Gott sei aber ein Gott, der nicht wegschaut und nicht weghört, ihn lasse das Leid nicht kalt. Schönborn: "Wie schrecklich, wenn der Zugang zu diesem Gott durch Menschen verstellt wird. Wenn der Name dieses Gottes vergiftet wird. Und dann Menschen erfahren müssen, dass ihr Leid ignoriert, ihr Elend nicht gesehen und ihre Klage nicht gehört wird."
Schönborn: "Ist es nicht die Tragik dessen, was wir jetzt erleben, dass das Evangelium der Befreiung zu einer Missbotschaft des Missbrauchs geworden ist?" Solange die Kirche nicht hinschaut und hinhört, werde sie diesen befreienden und rettenden Gott verstellen, rief der Kardinal zur Umkehr auf. Die Kirche müsse vom hohen Ross herabsteigen - eine schmerzliche Erfahrung. Aber, so Schönborn: "Was ist dieser Schmerz im Vergleich zu dem der Opfer, den wir übersehen und überhört haben." Wenn jetzt die Opfer sprechen, "dann spricht Gott zu uns, zu seiner Kirche, um sie aufzurütteln und zu reinigen."
Ausdrücklich dankte der Wiener Erzbischof den Opfern, dass sie den Mut gefunden hätten, zu sprechen. Es brauche oft lange, um aus der Schweigespirale auszubrechen, zollte Schönborn den Opfern Respekt. Und er fügte hinzu: "Es ist vieles aufgebrochen, es wird weniger weggeschaut, es bleibt aber noch viel zu tun."
"Ich bin wütend, Gott!"
Zu dem Gottesdienst hatten Kardinal Schönborn, die Dompfarre und die Plattform "Wir sind Kirche" gemeinsam eingeladen. Ausdrücklich dankte Schönborn der Plattform für die Initiative zu diesem Gottesdienst. "Wenn es zwischen uns auch viele Kontroversen gibt, so haben wir doch die Liebe zur Kirche gemeinsam", so Schönborn.

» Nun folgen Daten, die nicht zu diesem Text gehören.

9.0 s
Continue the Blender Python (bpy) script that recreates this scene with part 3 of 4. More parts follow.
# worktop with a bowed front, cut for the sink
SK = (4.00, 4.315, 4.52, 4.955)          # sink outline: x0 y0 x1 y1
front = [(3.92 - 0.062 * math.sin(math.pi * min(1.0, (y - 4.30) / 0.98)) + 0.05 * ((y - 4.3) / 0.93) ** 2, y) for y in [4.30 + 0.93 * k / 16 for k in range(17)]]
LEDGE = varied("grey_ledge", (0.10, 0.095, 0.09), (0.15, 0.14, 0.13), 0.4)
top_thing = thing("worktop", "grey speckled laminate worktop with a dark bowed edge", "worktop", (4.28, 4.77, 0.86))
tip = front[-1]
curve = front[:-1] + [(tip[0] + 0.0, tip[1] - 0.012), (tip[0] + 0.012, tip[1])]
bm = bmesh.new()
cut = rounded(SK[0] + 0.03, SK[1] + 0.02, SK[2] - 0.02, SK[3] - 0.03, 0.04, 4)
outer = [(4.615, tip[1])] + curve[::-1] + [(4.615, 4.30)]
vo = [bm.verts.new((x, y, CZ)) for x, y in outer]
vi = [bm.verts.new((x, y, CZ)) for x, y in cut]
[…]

Der Wortgottesdienst stand unter dem Leitmotiv "Ich bin wütend, Gott!". Neben Kardinal Schönborn nahmen daran u.a. auch der Wiener Generalvikar Franz Schuster sowie Hans Peter Hurka und Martha Heizer von der Plattform "Wir sind Kirche" teil.
In Fürbitten und einem besonderen Weihrauch- und Kerzenritus konnten die Gottesdienstbesucher ihre Ohmacht und Enttäuschung genauso wie ihre Hoffnungen und Bitten vor Gott tragen. Betroffene, darunter auch Opfer, trugen persönliche Missbrauchserfahrungen vor.

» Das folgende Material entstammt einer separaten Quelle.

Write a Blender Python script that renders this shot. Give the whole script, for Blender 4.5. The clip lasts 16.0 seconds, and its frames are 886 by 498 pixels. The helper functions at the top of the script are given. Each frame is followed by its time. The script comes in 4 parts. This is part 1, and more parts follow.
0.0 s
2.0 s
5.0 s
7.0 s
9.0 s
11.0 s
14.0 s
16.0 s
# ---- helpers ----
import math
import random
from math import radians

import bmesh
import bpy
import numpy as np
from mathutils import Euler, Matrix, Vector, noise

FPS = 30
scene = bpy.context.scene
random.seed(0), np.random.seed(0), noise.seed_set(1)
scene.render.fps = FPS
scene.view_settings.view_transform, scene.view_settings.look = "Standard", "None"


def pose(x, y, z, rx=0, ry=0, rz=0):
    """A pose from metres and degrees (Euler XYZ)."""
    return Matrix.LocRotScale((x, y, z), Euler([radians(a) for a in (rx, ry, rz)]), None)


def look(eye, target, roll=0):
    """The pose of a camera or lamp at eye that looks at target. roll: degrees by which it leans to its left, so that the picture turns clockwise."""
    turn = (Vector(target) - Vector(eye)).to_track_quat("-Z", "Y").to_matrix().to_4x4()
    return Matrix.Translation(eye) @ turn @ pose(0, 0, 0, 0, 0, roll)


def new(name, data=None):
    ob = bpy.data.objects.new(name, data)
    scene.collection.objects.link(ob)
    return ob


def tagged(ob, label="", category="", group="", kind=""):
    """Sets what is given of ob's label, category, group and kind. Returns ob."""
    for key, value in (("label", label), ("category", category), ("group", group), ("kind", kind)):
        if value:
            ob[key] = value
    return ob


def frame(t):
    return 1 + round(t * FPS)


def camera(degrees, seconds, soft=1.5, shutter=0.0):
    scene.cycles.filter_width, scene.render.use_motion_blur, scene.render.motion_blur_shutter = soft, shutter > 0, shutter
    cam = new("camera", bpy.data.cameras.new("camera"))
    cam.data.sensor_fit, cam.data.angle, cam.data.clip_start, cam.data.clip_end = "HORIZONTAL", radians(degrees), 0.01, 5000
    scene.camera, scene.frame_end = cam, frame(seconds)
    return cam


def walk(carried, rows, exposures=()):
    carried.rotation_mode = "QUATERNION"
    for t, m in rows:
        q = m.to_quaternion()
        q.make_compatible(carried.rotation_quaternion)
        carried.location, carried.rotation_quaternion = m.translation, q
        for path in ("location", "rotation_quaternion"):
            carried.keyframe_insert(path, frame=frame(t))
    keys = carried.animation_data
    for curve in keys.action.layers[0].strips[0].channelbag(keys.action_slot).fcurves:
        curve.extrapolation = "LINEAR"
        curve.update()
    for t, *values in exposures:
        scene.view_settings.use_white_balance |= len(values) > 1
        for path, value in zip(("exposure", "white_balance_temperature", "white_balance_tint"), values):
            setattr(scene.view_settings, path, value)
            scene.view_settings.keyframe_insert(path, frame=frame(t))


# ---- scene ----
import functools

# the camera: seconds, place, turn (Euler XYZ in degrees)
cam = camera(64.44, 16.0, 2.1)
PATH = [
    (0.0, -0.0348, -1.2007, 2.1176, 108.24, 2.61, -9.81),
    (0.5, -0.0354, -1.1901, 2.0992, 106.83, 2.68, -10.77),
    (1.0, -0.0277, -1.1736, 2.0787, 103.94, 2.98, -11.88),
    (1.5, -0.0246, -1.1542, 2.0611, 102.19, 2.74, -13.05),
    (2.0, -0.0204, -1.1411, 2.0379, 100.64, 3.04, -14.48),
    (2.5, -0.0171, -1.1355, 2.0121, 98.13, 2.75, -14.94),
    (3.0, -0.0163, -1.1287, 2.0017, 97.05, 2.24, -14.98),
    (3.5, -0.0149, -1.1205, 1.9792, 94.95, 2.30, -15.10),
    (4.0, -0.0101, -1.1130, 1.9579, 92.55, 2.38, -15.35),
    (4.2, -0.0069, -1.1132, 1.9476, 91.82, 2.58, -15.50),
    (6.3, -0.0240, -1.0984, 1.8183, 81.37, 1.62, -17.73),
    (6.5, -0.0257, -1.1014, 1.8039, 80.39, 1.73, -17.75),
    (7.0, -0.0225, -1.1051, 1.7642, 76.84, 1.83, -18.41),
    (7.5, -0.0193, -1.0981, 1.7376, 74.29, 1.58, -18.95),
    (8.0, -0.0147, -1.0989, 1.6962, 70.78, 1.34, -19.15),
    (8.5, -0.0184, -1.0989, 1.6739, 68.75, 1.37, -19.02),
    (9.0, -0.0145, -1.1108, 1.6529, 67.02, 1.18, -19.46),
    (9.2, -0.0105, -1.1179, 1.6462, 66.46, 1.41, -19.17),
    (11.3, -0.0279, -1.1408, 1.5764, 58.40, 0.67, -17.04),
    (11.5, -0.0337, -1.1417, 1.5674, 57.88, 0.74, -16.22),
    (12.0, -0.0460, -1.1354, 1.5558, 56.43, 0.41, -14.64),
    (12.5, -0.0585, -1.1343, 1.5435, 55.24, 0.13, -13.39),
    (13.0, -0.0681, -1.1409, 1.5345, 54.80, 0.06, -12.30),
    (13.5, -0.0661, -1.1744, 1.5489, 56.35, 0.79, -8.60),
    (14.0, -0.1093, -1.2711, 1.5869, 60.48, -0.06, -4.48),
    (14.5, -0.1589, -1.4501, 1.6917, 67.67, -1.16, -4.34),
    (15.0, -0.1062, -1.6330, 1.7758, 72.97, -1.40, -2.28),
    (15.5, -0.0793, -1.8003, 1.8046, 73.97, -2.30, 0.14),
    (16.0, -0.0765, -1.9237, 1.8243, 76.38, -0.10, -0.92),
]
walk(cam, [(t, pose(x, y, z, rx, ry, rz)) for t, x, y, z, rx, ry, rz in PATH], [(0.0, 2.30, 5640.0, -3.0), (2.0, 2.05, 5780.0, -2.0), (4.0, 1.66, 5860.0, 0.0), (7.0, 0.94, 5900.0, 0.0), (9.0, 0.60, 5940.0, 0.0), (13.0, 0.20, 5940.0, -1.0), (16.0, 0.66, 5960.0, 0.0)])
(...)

Beim liturgischen Schuldbekenntnis, das Kardinal Schönborn und die katholische Theologin Veronika Prüller-Jagenteufel gemeinsam sprachen, kam die Schuld Einzelner sowie die durch überkommene Strukturen, Verhaltens- und Denkmuster entstandene kollektive Schuld zur Sprache.
Gott ergreife Partei für die Benachteiligten und Schwachen, sagte Hans Peter Hurka, Vorsitzender von "Wir sind Kirche". Den Opfern müsse Raum für ihre Klage, Wut und Verzweiflung gegeben werden. Die stellvertretende Vorsitzende Martha Heizer sprach von der Enttäuschung über die Kirchenleitung, "der das Ansehen der Kirche wichtiger als das Leid der Opfer gewesen war".
Auf der Seite der Opfer
Zum Abschluss der Liturgie im Stephansdom, an der knapp 3.000 Menschen teilnahmen, dankte Hurka Kardinal Schönborn für die Ermöglichung und Leitung des gemeinsamen Gottesdienstes. "Als Kirche haben wir so ein solidarisches Zeichen gesetzt", sagte der "Wir sind Kirche"-Vorsitzende. Man stehe gemeinsam auf der Seite der Opfer, so Hurka: "Sie mit ihren grauenvollen Erfahrungen ernst zu nehmen, ist unsere Aufgabe."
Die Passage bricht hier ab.